Goal ▸
Pull out every line below containing the word "Python".
***** Provided material *****
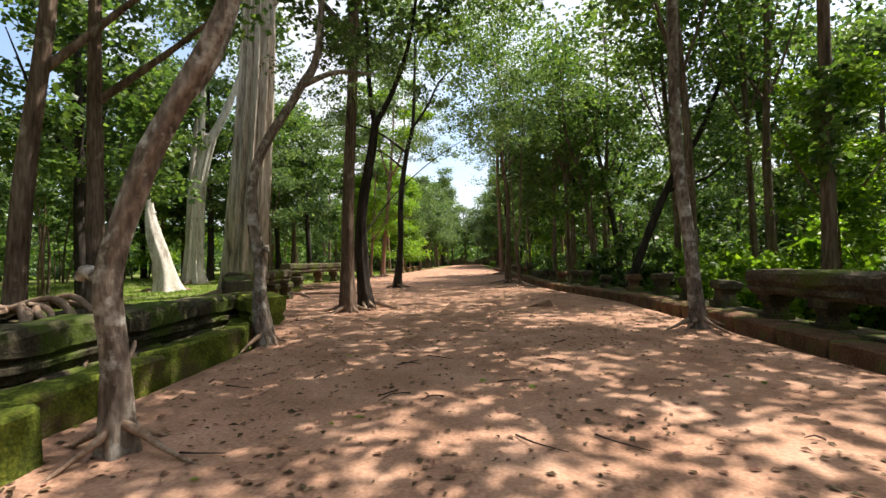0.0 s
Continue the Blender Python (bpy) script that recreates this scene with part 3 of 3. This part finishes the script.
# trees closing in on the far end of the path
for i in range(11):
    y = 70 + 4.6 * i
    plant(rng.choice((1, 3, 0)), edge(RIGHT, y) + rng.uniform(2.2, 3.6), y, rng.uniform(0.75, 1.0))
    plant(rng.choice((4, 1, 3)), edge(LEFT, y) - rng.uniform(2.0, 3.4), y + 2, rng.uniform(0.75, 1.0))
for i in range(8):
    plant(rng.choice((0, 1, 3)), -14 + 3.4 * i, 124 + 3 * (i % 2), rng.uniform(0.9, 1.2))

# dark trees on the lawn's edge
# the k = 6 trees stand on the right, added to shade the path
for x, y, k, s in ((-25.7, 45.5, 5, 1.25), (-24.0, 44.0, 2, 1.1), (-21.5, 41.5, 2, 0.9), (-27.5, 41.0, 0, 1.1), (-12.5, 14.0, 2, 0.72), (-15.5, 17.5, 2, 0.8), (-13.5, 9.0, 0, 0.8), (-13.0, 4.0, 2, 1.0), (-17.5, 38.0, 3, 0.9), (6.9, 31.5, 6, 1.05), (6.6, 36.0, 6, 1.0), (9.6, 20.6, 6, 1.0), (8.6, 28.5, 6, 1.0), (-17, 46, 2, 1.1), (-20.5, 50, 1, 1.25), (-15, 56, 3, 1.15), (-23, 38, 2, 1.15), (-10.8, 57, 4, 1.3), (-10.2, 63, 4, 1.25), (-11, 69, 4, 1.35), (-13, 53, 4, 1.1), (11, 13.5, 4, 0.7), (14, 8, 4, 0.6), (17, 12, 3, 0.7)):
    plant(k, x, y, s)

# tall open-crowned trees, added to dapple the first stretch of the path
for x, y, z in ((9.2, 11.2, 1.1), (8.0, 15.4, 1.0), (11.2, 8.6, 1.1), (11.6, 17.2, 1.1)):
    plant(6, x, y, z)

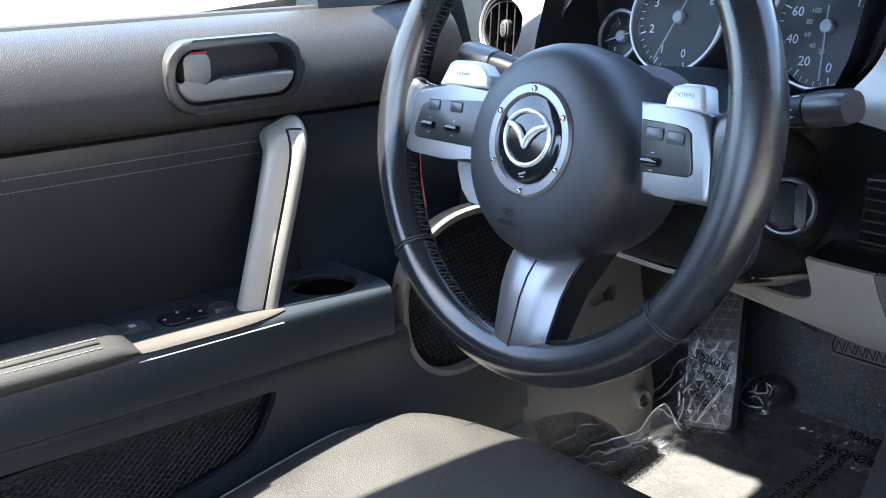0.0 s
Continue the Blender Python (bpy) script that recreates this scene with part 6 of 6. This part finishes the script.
*****
The completed task ▸
Continue the Blender Python (bpy) script that recreates this scene with part 3 of 3. This part finishes the script.
Continue the Blender Python (bpy) script that recreates this scene with part 6 of 6. This part finishes the script.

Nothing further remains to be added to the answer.